I've been reading a book called Women in the Church: An Analysis of I Timothy 2:9-15. It is edited by Andreas Köstenberger and Thomas Schreiner. It is a collection of essays evaluating the teaching of that passage.

The first chapter deals with the context of ancient Ephesus, and the question of whether or not it was a "feminist" culture. The second chapter examines the Greek word authentein, authority, and its use in other places in the New Testament and extra-biblical literature. 

The third chapter, written by Köstenberger, deals with the syntactical issues of the verse, specifically the pairing of the infinitives "to have authority" and "to teach." This is a very detailed chapter. Köstenberger spends a great deal of time showing how the construction is used in numerous places in the bible and outside the bible. He also interacts with some of the evaluation of the first edition of this book. He examines the reactions of both complementarians and egalitarians. If you're interested in language and its use, you'll find this chapter fascinating.

Köstenberger comments about the evaluation of Judith Hartenstein, an egalitarian, who agreed with his exegesis of the passage, but not his theology (she doesn't believe Paul wrote I Timothy). He comments that often, presuppositions colour the exegesis:

... Hartenstein's candor makes explicit what may often be an unacknowledged factor in feminist or egalitarian interpretations of I Timothy 2:12, namely, presuppositions that in fact override the actual exegesis of the passage. Whether or not this is acknowledged by egalitarian or feminist interpreters, their choice of which exegetical arguments to embrace may be (and often seems to be) motivated by their prior commitment to egalitarianism. How refreshing it is when this is openly acknowledged, as in the case of Hartenstein's review.

I'm wondering if egalitarians would level the same allegation toward complementarians in their exegesis. We all have presuppositions; better to be up front about that. I think significant amounts of disagreement arise because of our differing presuppsotions.


His purposes or mine?

I'm in the middle of Bryan Chapell's Praying Backwards.

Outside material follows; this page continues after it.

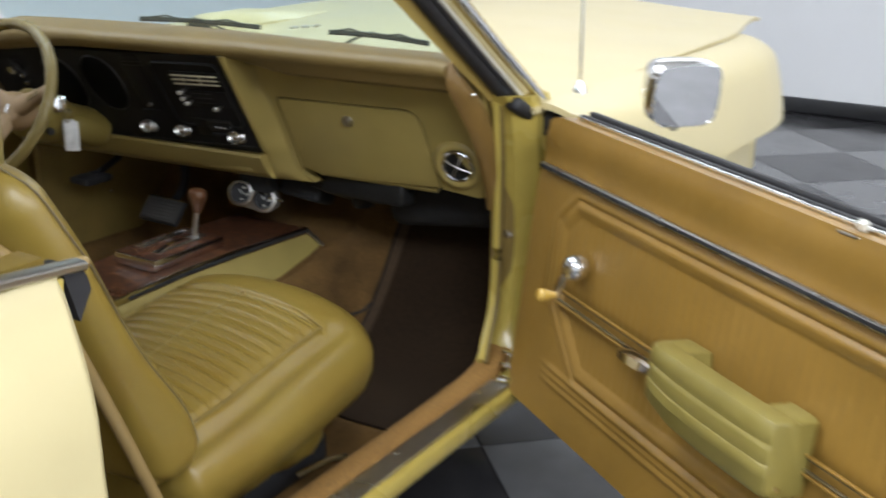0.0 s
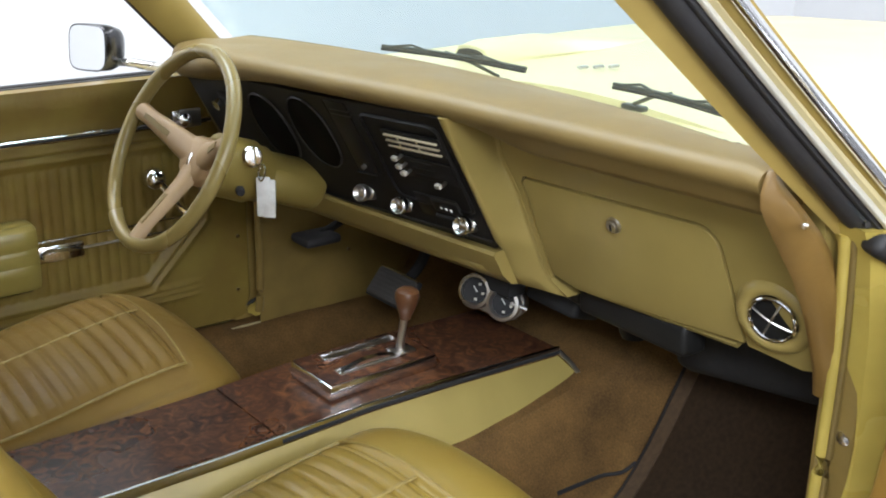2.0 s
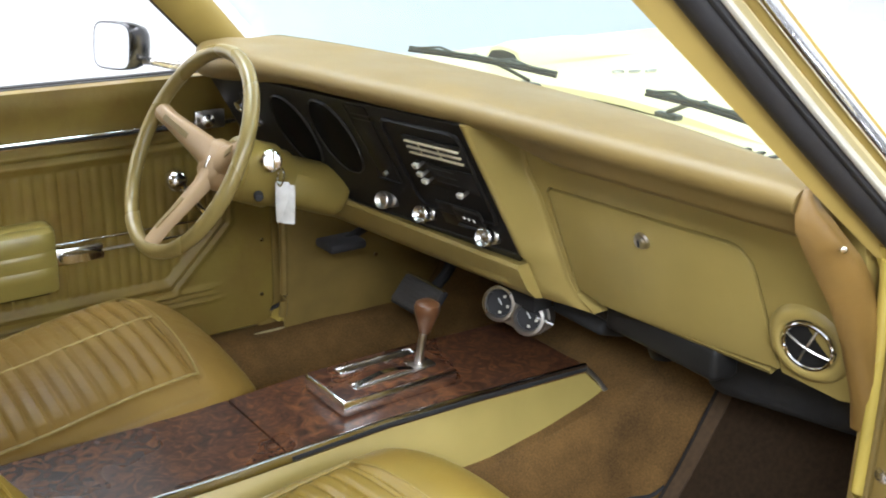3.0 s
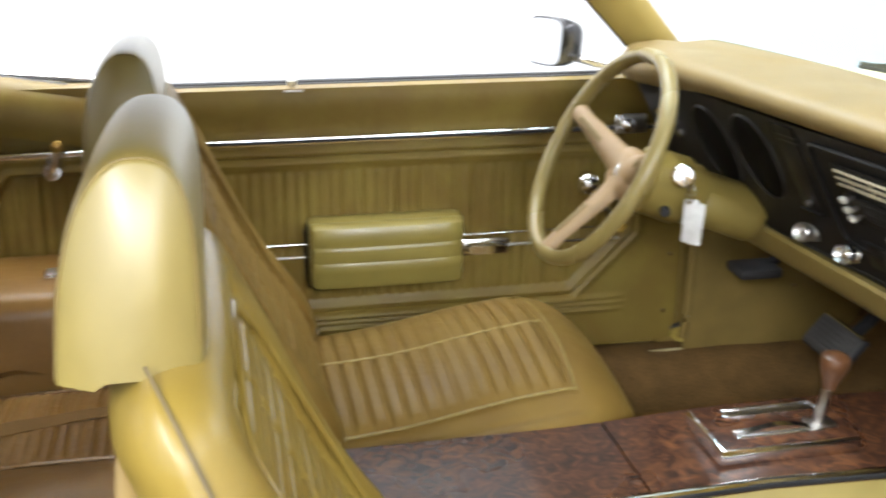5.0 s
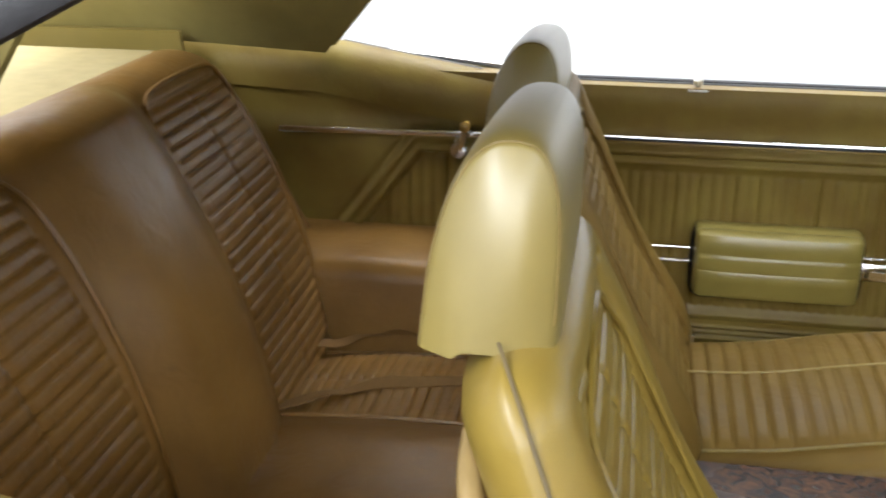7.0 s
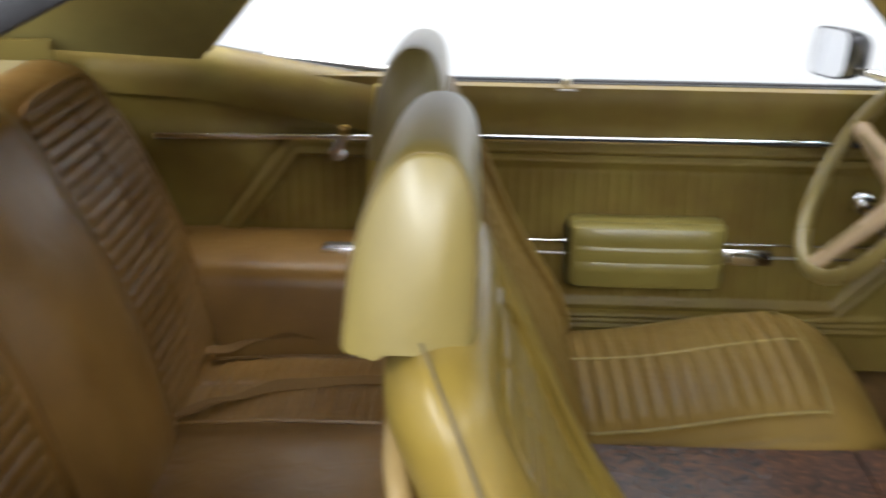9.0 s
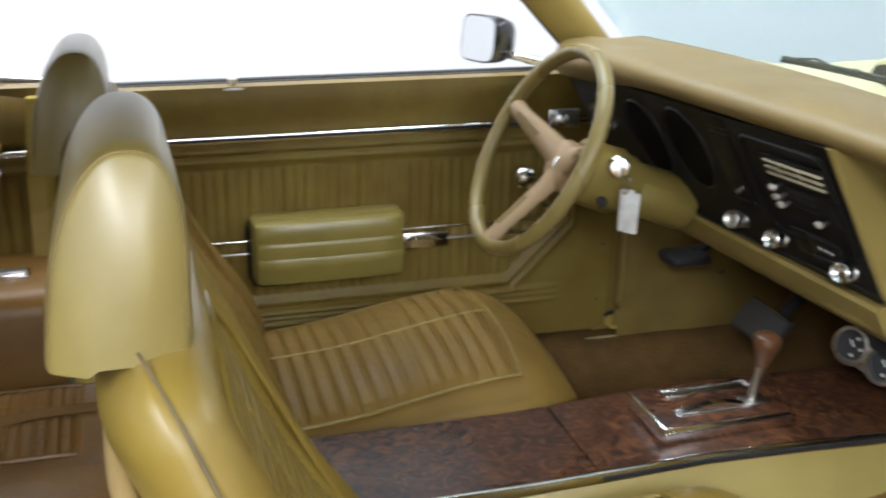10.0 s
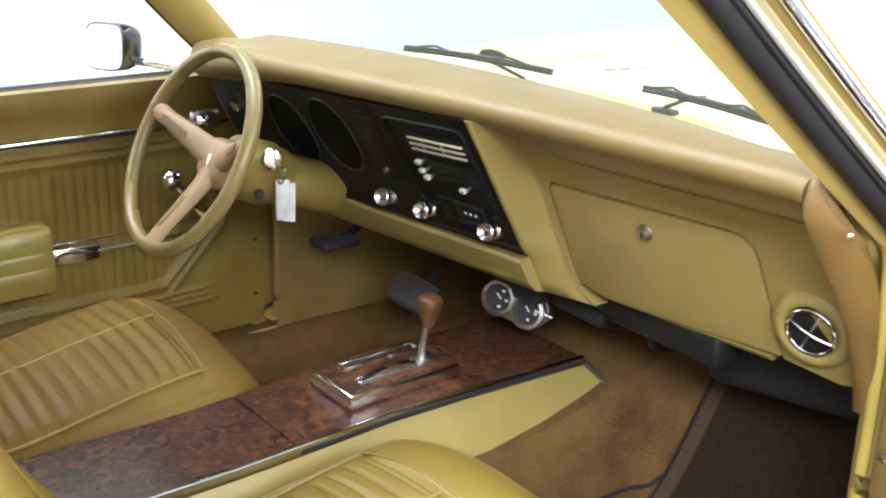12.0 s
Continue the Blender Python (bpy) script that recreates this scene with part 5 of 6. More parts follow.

Chapell talks about praying in Jesus' name. In fact, he begins with it, hence the title of the book. Before we pray, we ought to think about what it means to pray in Jesus' name.

Praying in Jesus' name means examining our motives:

To do anything in the Lord's name means to do it for his purposes. When we pray in Jesus' name, we are petitioning God to bring glory to Jesus and we are asking for his will to be done in everthing so that he will be honored above all. Prayers in Jesus' name are enveloped with concern that he be represented, blessed, and glorified. By appealing to Jesus' name, we surrender our prayers to his purposes. This means that, while we should present many kinds of petitions to God, a preayer offered in Jesus' name ultimately requests his desires.

 ... to do it for his purposes...

I thought about that a while as I went for a walk yesterday. How often do I pray with my purposes in mind? As if merely having those desires means that God will (or must) fulfill them. So often, we think that the ability to have something or do something means we have the right; I have an ability, so I must use it. Maybe yes, or maybe no.

As I think about the motives of my prayers, I am also challenged to examine the motives for my desires. Why do I desire this or that thing? Is it because it is that which will bring the most glory to Christ, or to me?  Do I desire it because it will bring glory to God, or will it make my life easier? What if what brings God the most glory is to deny me something? That is certainly a possibility in God's economy.

The thing about reading books on prayer is that ultimately, they may challenge us to evaluate more than just our prayers.